[Extracted data entries]

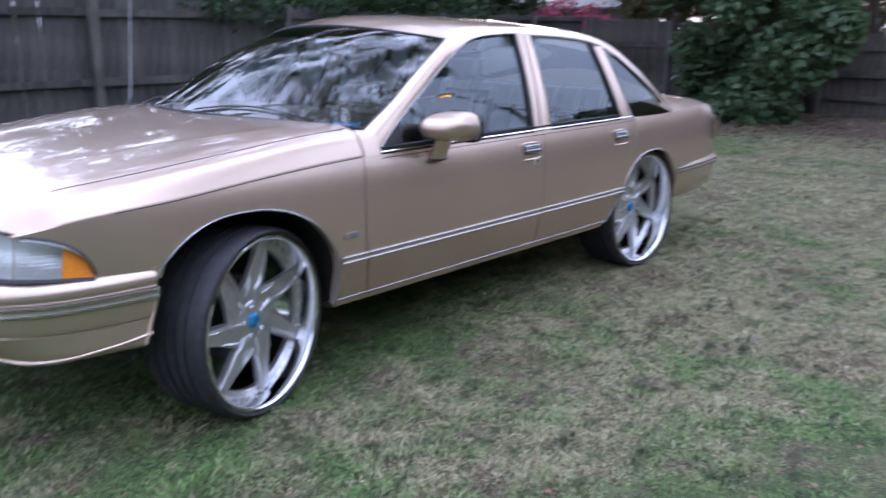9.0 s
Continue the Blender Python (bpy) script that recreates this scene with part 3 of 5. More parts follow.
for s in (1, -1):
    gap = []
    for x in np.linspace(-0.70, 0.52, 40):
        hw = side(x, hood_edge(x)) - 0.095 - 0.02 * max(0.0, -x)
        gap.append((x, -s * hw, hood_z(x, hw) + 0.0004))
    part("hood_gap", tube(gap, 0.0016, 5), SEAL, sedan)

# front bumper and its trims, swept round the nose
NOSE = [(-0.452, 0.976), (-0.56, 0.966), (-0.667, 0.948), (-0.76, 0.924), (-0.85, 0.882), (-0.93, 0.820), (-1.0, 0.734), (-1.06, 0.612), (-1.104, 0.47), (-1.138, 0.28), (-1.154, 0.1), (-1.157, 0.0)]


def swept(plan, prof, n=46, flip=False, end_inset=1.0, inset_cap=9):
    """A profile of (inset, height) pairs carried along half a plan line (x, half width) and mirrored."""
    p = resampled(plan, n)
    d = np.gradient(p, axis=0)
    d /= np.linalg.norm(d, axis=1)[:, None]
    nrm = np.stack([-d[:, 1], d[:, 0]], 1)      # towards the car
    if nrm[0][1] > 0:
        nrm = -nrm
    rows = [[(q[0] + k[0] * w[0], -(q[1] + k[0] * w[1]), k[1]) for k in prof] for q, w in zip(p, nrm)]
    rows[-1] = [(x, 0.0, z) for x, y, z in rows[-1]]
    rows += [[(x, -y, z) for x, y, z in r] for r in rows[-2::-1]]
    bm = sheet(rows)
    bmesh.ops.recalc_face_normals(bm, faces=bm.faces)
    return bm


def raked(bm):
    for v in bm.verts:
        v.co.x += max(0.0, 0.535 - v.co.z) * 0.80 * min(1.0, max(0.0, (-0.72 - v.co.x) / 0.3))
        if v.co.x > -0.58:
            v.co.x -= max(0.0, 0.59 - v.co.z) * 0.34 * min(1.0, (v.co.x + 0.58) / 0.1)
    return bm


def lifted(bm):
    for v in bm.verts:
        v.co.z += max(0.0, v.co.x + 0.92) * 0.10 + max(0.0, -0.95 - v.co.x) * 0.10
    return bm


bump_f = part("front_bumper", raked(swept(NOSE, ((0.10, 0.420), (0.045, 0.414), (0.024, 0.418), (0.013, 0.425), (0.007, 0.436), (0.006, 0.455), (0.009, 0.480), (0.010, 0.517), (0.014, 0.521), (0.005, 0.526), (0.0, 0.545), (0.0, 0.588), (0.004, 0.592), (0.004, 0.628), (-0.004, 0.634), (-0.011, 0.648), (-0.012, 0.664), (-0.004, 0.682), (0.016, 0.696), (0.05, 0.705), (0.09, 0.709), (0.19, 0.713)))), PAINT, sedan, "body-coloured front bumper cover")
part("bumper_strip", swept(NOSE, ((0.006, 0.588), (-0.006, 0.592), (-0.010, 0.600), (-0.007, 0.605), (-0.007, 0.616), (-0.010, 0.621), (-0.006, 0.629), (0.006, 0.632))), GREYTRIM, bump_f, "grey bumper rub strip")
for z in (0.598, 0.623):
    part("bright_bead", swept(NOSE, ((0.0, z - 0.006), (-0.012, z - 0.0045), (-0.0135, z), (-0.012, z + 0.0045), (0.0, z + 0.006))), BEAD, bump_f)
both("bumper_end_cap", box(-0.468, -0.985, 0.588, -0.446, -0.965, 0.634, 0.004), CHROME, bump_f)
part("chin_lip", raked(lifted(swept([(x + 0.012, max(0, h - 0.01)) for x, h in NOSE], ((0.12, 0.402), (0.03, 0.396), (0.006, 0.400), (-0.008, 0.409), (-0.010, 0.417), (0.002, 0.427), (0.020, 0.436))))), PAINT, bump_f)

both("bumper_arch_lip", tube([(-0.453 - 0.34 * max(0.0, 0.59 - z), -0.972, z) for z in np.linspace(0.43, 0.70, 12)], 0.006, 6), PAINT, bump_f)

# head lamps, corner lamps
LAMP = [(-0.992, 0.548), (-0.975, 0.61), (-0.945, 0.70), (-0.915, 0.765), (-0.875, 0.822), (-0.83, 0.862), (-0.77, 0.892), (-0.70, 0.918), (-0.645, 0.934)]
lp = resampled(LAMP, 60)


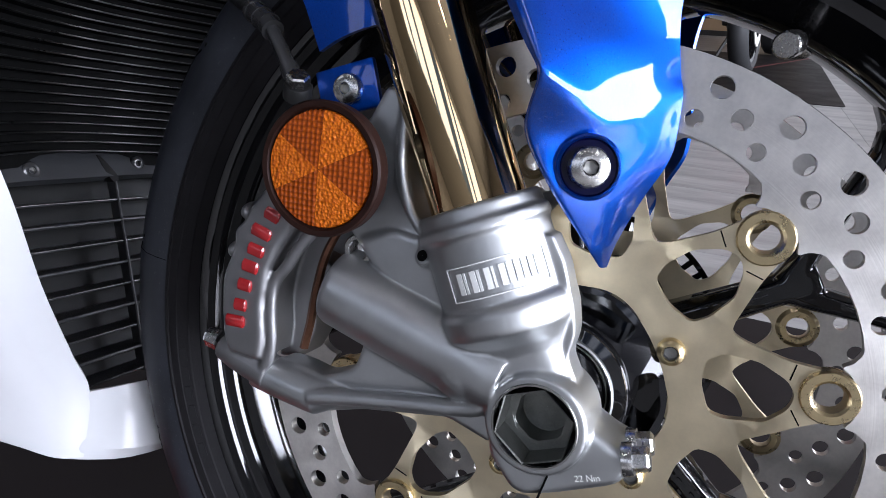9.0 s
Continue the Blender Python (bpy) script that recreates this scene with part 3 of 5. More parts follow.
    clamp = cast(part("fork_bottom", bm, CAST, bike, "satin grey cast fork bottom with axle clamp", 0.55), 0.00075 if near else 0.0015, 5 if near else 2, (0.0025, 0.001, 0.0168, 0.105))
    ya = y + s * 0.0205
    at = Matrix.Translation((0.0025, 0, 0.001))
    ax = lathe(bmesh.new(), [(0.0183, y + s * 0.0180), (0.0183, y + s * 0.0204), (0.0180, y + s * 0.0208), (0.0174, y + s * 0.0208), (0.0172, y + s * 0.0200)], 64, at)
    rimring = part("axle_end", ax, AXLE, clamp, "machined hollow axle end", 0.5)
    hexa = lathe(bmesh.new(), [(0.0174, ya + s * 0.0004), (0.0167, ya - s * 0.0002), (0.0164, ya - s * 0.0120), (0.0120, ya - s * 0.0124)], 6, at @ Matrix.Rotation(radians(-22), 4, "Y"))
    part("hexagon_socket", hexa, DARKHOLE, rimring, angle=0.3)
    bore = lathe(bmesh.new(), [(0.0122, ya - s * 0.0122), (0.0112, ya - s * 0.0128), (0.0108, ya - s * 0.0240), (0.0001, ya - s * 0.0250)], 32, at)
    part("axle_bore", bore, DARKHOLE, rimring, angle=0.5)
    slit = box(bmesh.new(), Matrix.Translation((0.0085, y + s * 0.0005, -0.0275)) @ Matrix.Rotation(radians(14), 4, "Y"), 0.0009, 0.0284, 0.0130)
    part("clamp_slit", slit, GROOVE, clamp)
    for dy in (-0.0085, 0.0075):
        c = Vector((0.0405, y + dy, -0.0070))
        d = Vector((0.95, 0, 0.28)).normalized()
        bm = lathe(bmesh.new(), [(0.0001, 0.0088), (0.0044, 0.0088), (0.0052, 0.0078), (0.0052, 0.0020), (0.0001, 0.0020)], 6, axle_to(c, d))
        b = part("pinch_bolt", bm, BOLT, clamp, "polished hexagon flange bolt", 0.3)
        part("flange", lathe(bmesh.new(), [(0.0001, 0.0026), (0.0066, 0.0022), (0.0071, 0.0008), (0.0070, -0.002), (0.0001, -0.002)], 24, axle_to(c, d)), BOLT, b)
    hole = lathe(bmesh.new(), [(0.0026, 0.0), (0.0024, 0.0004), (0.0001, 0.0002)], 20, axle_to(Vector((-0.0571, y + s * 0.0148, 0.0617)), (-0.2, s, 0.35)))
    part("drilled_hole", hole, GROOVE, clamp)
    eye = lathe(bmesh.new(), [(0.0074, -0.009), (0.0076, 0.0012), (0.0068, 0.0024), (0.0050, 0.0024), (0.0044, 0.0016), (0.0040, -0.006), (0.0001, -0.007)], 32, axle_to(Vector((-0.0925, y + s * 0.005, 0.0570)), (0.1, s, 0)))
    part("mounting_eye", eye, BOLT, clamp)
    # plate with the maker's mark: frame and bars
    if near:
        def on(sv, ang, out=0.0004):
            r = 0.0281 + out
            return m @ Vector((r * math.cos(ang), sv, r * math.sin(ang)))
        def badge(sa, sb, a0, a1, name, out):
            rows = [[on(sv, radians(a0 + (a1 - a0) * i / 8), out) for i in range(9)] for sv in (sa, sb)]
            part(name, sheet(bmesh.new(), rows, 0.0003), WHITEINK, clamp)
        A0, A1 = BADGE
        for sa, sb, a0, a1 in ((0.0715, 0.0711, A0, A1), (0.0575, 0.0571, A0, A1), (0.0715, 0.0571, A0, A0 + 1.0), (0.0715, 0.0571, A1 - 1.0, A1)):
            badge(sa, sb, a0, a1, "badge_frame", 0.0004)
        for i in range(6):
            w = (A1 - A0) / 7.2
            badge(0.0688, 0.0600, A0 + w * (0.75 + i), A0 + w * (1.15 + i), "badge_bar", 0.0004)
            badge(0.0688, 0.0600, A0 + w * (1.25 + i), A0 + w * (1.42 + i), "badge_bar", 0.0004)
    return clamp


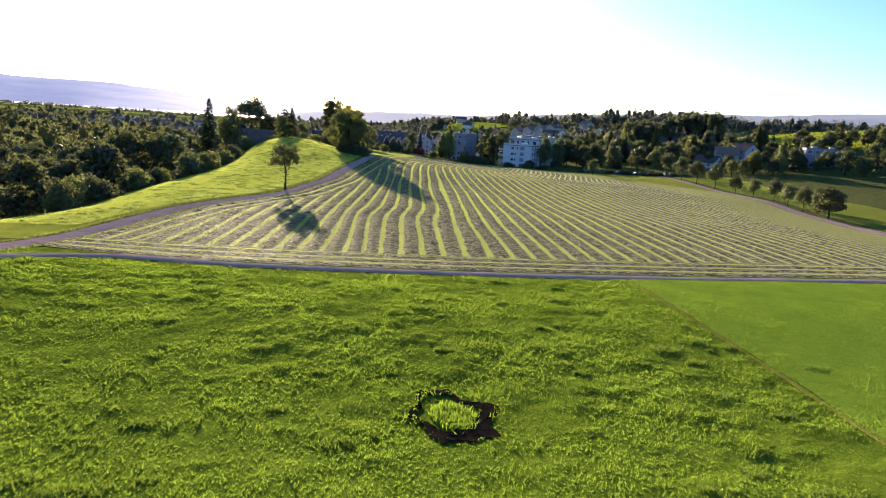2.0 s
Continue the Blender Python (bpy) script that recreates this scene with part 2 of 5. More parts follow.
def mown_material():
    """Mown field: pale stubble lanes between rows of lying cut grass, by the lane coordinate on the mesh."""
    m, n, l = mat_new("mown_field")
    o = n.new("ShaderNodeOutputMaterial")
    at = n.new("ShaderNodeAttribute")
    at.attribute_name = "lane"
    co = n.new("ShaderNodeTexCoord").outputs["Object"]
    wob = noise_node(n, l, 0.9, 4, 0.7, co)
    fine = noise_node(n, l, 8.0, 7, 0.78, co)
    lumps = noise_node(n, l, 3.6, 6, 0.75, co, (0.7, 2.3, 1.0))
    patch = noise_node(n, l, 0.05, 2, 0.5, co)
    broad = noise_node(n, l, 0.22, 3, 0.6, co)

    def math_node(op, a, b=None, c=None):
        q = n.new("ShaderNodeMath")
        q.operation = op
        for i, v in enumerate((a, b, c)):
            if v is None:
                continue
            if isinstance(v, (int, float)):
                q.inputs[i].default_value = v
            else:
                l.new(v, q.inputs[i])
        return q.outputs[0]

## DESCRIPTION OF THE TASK
What needs duplicating is the run of lines from the one containing "2 of 5. More parts follow." through the last line of the entries above, exact and complete.

## COMPLETE RESPONSE
Continue the Blender Python (bpy) script that recreates this scene with part 2 of 5. More parts follow.
def mown_material():
    """Mown field: pale stubble lanes between rows of lying cut grass, by the lane coordinate on the mesh."""
    m, n, l = mat_new("mown_field")
    o = n.new("ShaderNodeOutputMaterial")
    at = n.new("ShaderNodeAttribute")
    at.attribute_name = "lane"
    co = n.new("ShaderNodeTexCoord").outputs["Object"]
    wob = noise_node(n, l, 0.9, 4, 0.7, co)
    fine = noise_node(n, l, 8.0, 7, 0.78, co)
    lumps = noise_node(n, l, 3.6, 6, 0.75, co, (0.7, 2.3, 1.0))
    patch = noise_node(n, l, 0.05, 2, 0.5, co)
    broad = noise_node(n, l, 0.22, 3, 0.6, co)

    def math_node(op, a, b=None, c=None):
        q = n.new("ShaderNodeMath")
        q.operation = op
        for i, v in enumerate((a, b, c)):
            if v is None:
                continue
            if isinstance(v, (int, float)):
                q.inputs[i].default_value = v
            else:
                l.new(v, q.inputs[i])
        return q.outputs[0]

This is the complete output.